:: Extracted entries ::
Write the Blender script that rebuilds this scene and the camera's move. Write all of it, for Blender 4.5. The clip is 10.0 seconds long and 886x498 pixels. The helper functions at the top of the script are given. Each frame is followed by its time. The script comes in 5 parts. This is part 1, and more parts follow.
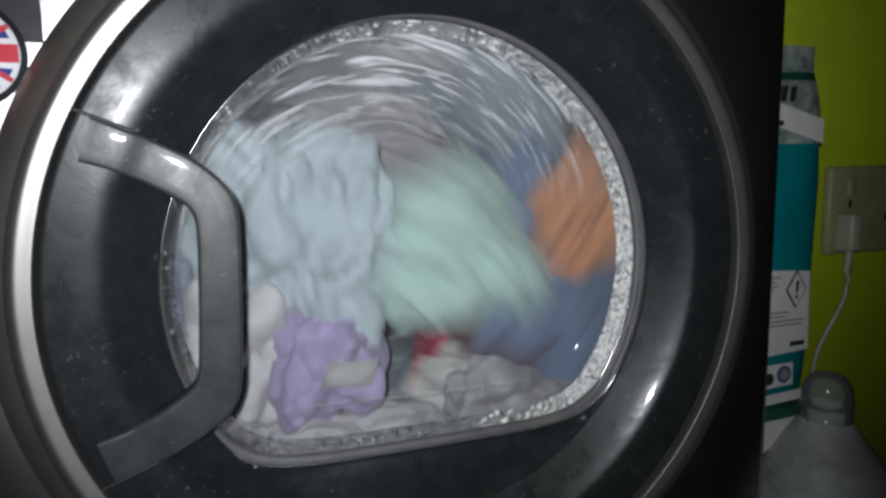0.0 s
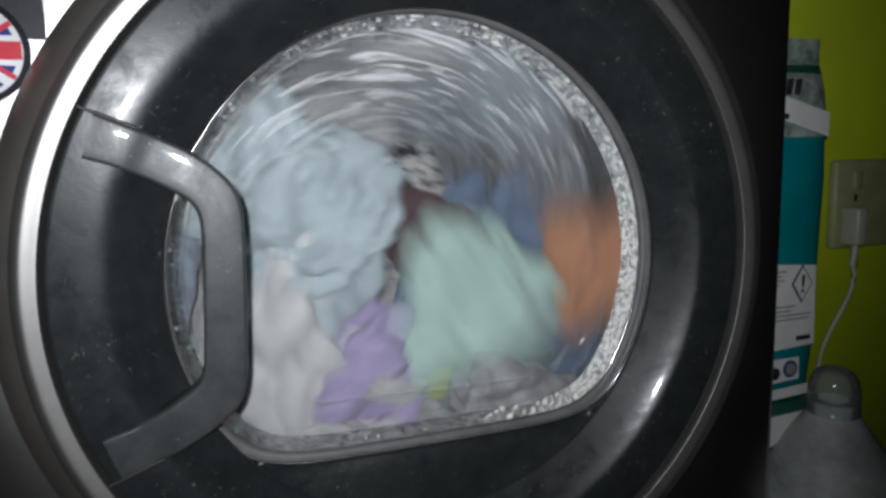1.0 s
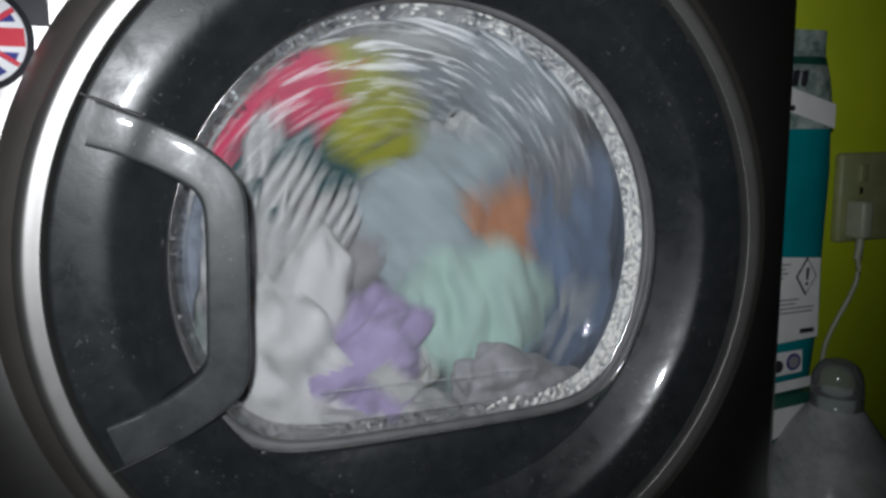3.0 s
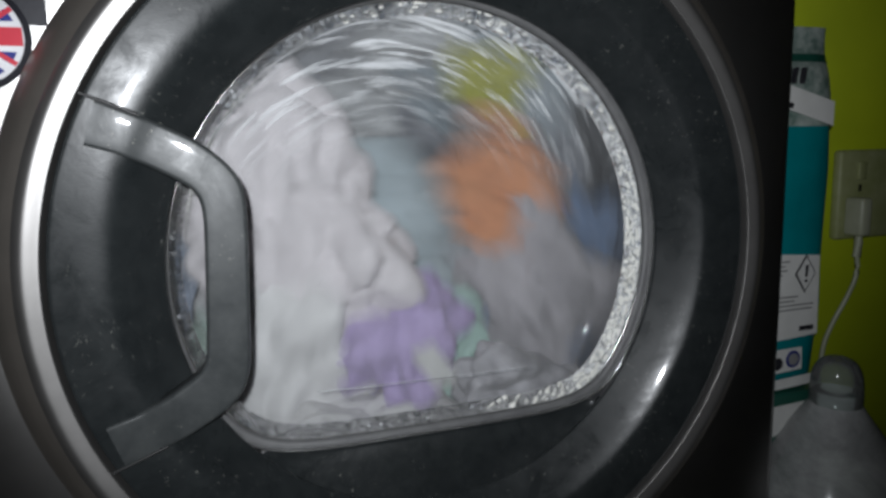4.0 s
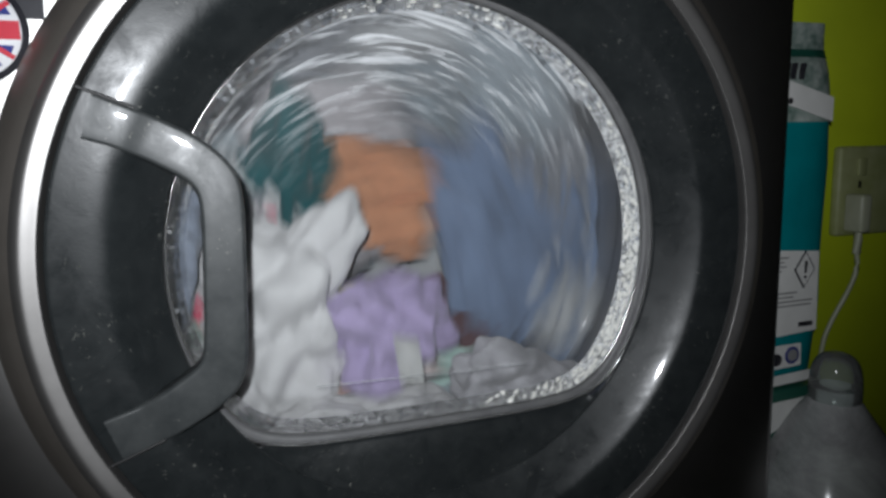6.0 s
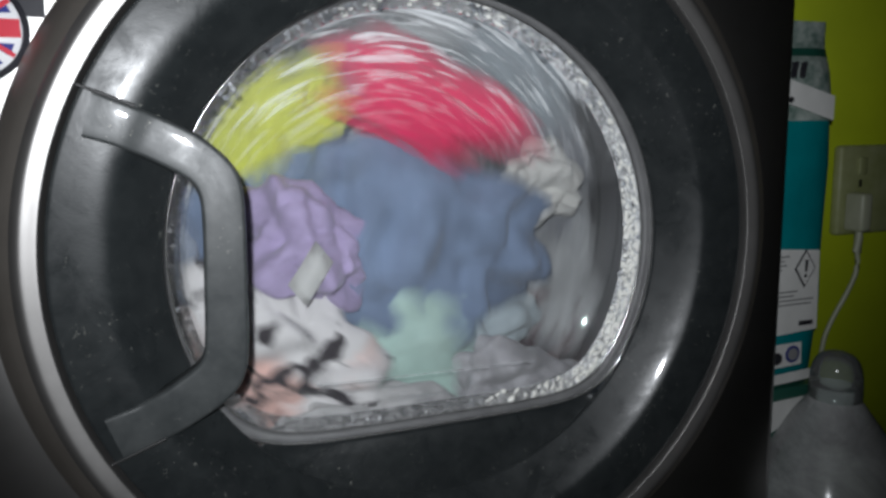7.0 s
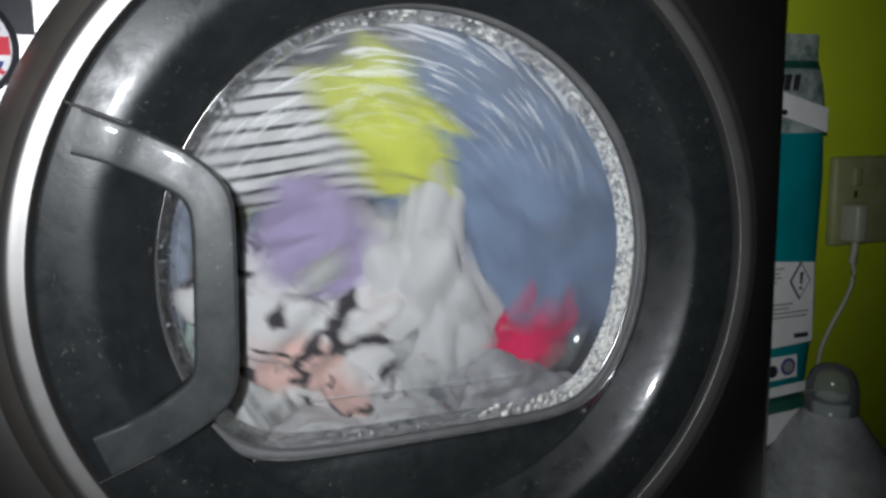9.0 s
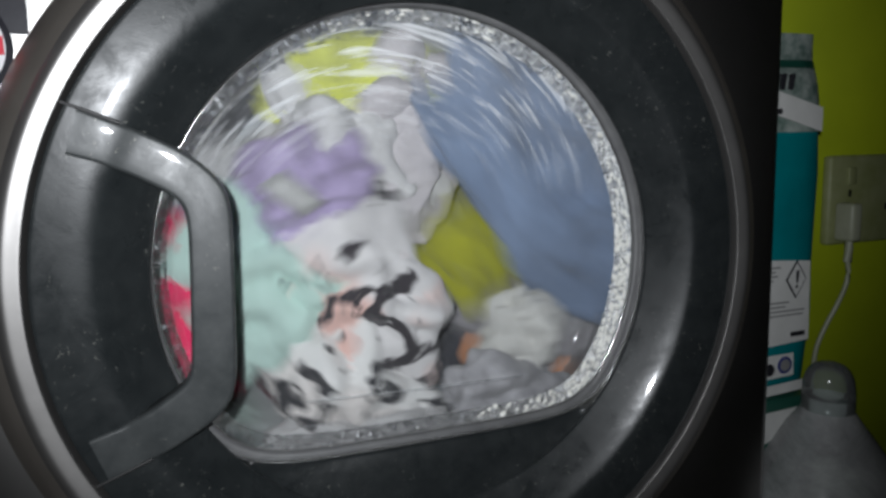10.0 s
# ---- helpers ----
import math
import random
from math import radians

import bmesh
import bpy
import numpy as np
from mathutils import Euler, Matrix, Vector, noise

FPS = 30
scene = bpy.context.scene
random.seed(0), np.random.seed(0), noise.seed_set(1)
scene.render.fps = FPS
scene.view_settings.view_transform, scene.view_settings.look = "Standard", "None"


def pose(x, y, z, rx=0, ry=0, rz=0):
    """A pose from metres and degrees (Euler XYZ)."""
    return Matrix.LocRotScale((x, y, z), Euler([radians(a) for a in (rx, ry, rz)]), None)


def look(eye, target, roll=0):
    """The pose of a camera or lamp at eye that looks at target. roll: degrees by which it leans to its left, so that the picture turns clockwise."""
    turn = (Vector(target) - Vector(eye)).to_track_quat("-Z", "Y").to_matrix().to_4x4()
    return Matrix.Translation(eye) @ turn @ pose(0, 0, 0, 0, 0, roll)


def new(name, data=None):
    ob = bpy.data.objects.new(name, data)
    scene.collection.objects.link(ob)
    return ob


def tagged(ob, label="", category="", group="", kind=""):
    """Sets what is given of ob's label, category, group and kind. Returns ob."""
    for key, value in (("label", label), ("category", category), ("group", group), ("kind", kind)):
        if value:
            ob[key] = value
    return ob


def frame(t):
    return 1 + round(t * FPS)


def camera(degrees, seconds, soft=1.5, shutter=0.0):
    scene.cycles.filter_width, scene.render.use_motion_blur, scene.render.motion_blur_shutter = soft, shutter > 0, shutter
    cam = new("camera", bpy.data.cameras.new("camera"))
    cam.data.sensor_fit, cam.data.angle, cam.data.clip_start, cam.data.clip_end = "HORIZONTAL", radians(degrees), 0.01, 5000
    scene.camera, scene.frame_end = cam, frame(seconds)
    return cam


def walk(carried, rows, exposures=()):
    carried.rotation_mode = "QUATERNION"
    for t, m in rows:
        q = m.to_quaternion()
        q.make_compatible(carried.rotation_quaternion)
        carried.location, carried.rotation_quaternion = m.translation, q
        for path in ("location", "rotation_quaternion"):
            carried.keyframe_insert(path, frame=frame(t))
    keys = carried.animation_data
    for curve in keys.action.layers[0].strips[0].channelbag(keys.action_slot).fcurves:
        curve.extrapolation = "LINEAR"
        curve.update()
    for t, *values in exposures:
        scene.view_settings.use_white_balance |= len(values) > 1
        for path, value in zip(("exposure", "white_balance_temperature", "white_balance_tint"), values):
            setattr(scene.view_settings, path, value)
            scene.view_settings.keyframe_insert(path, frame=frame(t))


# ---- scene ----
# ---- camera ----
H = 0.48                      # height of the door's middle above the floor
SPIN = 360.0                  # degrees a second, clockwise from the front
cam = camera(70.0, 10.0, soft=3.0, shutter=1.0)
PATH = [
    (0.0, -0.1309, -0.4080, 0.5566, 82.44, 1.12, -18.50),
    (0.5, -0.1303, -0.4080, 0.5555, 82.42, 1.32, -18.15),
    (1.0, -0.1315, -0.4067, 0.5549, 82.24, 1.50, -18.27),
    (1.5, -0.1316, -0.4072, 0.5539, 82.10, 1.35, -18.05),
    (2.0, -0.1308, -0.4074, 0.5542, 81.82, 1.17, -17.89),
    (2.5, -0.1310, -0.4070, 0.5530, 81.70, 1.19, -17.87),
    (4.0, -0.1319, -0.4058, 0.5520, 81.58, 1.48, -18.10),
    (4.5, -0.1298, -0.4075, 0.5506, 81.52, 1.44, -17.89),
    (5.0, -0.1317, -0.4056, 0.5518, 81.25, 1.42, -18.15),
    (5.5, -0.1295, -0.4073, 0.5494, 81.50, 1.49, -17.96),
    (7.0, -0.1303, -0.4067, 0.5487, 81.40, 1.45, -17.98),
    (7.5, -0.1291, -0.4072, 0.5498, 81.10, 1.41, -17.89),
    (8.0, -0.1312, -0.4042, 0.5501, 81.34, 1.81, -17.92),
    (8.5, -0.1299, -0.4035, 0.5526, 81.72, 1.72, -17.98),
    (9.0, -0.1241, -0.4069, 0.5537, 82.03, 1.52, -17.97),
    (9.5, -0.1291, -0.4027, 0.5535, 82.12, 1.66, -18.76),
    (10.0, -0.1266, -0.4045, 0.5523, 82.18, 1.73, -18.58),
]
walk(cam, [(t, pose(x, y, z, rx, ry, rz)) for t, x, y, z, rx, ry, rz in PATH],
     exposures=[(0.0, -0.05), (5.0, 0.0), (7.0, 0.06), (10.0, 0.04)])

# ---- light ----
world = bpy.data.worlds.new("world")
scene.world = world
world.use_nodes = True
bg = world.node_tree.nodes["Background"]
bg.inputs["Color"].default_value = (0.75, 0.85, 1.0, 1)
bg.inputs["Strength"].default_value = 0.004
# the phone's torch, beside its lens
torch = bpy.data.lights.new("torch", "SPOT")
torch.energy, torch.color, torch.shadow_soft_size = 11.3, (0.93, 0.97, 1.02), 0.004
torch.spot_size, torch.spot_blend = radians(107.5), 1.0
lamp = new("torch", torch)
lamp.matrix_world = look((-0.145, -0.425, H + 0.092), (-0.055, 0, H + 0.09))
# weak fill from above, added to lift the dark parts; no such lamp is seen
room = bpy.data.lights.new("weak_fill", "AREA")
room.shape, room.size, room.energy, room.color = "DISK", 0.35, 0.1, (1.0, 0.95, 0.85)
lamp = new("weak_fill", room)
lamp.matrix_world = look((-0.75, -0.9, 2.3), (-0.3, 0, 0.5))


# ---- materials ----
def nodes(name):
    m = bpy.data.materials.new(name)
    m.use_nodes = True
    t = m.node_tree
    return m, t, t.nodes["Principled BSDF"]


def link(t, a, b):
    t.links.new(a, b)


def noise_at(t, scale, detail=4.0, rough=0.6, distort=0.0, stretch=None):
    co = t.nodes.new("ShaderNodeTexCoord")
    n = t.nodes.new("ShaderNodeTexNoise")
    n.inputs["Scale"].default_value, n.inputs["Detail"].default_value = scale, detail
    n.inputs["Roughness"].default_value, n.inputs["Distortion"].default_value = rough, distort
    if stretch:
        mp = t.nodes.new("ShaderNodeMapping")
        mp.inputs["Scale"].default_value = stretch
        link(t, co.outputs["Object"], mp.inputs["Vector"])
        link(t, mp.outputs["Vector"], n.inputs["Vector"])
    else:
        link(t, co.outputs["Object"], n.inputs["Vector"])
    return n.outputs["Fac"]


def ramp(t, fac, stops):
    r = t.nodes.new("ShaderNodeValToRGB")
    e = r.color_ramp.elements
    while len(e) < len(stops):
        e.new(0.5)
    for k, (p, c) in zip(e, stops):
        k.position = p
        k.color = (*c, 1) if len(c) == 3 else c
    link(t, fac, r.inputs["Fac"])
    return r.outputs["Color"]


def bump(t, b, fac, strength, dist=0.001, under=None):
    n = t.nodes.new("ShaderNodeBump")
    n.inputs["Strength"].default_value, n.inputs["Distance"].default_value = strength, dist
    link(t, fac, n.inputs["Height"])
    if under:
        link(t, under, n.inputs["Normal"])
    link(t, n.outputs["Normal"], b.inputs["Normal"])
    return n.outputs["Normal"]


def mixed(t, fac, a, b):
    m = t.nodes.new("ShaderNodeMix")
    m.data_type = "RGBA"
    for s, v in ((0, fac), (6, a), (7, b)):
        if isinstance(v, tuple):
            m.inputs[s].default_value = (*v, 1)
        elif isinstance(v, float):
            m.inputs[s].default_value = v
        else:
            link(t, v, m.inputs[s])
    return m.outputs[2]


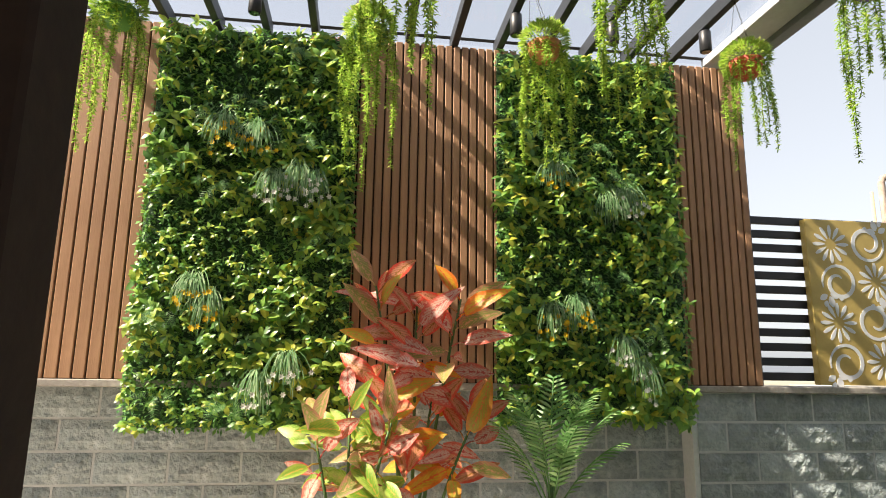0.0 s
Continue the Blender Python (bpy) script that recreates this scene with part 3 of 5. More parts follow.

:: What you should do ::
Transcribe the entries from their first line to the line that holds "q = m.to_quaternion()", both included, and skip every picture.

:: Exercise result ::
Write the Blender script that rebuilds this scene and the camera's move. Write all of it, for Blender 4.5. The clip is 10.0 seconds long and 886x498 pixels. The helper functions at the top of the script are given. Each frame is followed by its time. The script comes in 5 parts. This is part 1, and more parts follow.
0.0 s
1.0 s
3.0 s
4.0 s
6.0 s
7.0 s
9.0 s
10.0 s
# ---- helpers ----
import math
import random
from math import radians

import bmesh
import bpy
import numpy as np
from mathutils import Euler, Matrix, Vector, noise

FPS = 30
scene = bpy.context.scene
random.seed(0), np.random.seed(0), noise.seed_set(1)
scene.render.fps = FPS
scene.view_settings.view_transform, scene.view_settings.look = "Standard", "None"


def pose(x, y, z, rx=0, ry=0, rz=0):
    """A pose from metres and degrees (Euler XYZ)."""
    return Matrix.LocRotScale((x, y, z), Euler([radians(a) for a in (rx, ry, rz)]), None)


def look(eye, target, roll=0):
    """The pose of a camera or lamp at eye that looks at target. roll: degrees by which it leans to its left, so that the picture turns clockwise."""
    turn = (Vector(target) - Vector(eye)).to_track_quat("-Z", "Y").to_matrix().to_4x4()
    return Matrix.Translation(eye) @ turn @ pose(0, 0, 0, 0, 0, roll)


def new(name, data=None):
    ob = bpy.data.objects.new(name, data)
    scene.collection.objects.link(ob)
    return ob


def tagged(ob, label="", category="", group="", kind=""):
    """Sets what is given of ob's label, category, group and kind. Returns ob."""
    for key, value in (("label", label), ("category", category), ("group", group), ("kind", kind)):
        if value:
            ob[key] = value
    return ob


def frame(t):
    return 1 + round(t * FPS)


def camera(degrees, seconds, soft=1.5, shutter=0.0):
    scene.cycles.filter_width, scene.render.use_motion_blur, scene.render.motion_blur_shutter = soft, shutter > 0, shutter
    cam = new("camera", bpy.data.cameras.new("camera"))
    cam.data.sensor_fit, cam.data.angle, cam.data.clip_start, cam.data.clip_end = "HORIZONTAL", radians(degrees), 0.01, 5000
    scene.camera, scene.frame_end = cam, frame(seconds)
    return cam


def walk(carried, rows, exposures=()):
    carried.rotation_mode = "QUATERNION"
    for t, m in rows:
        q = m.to_quaternion()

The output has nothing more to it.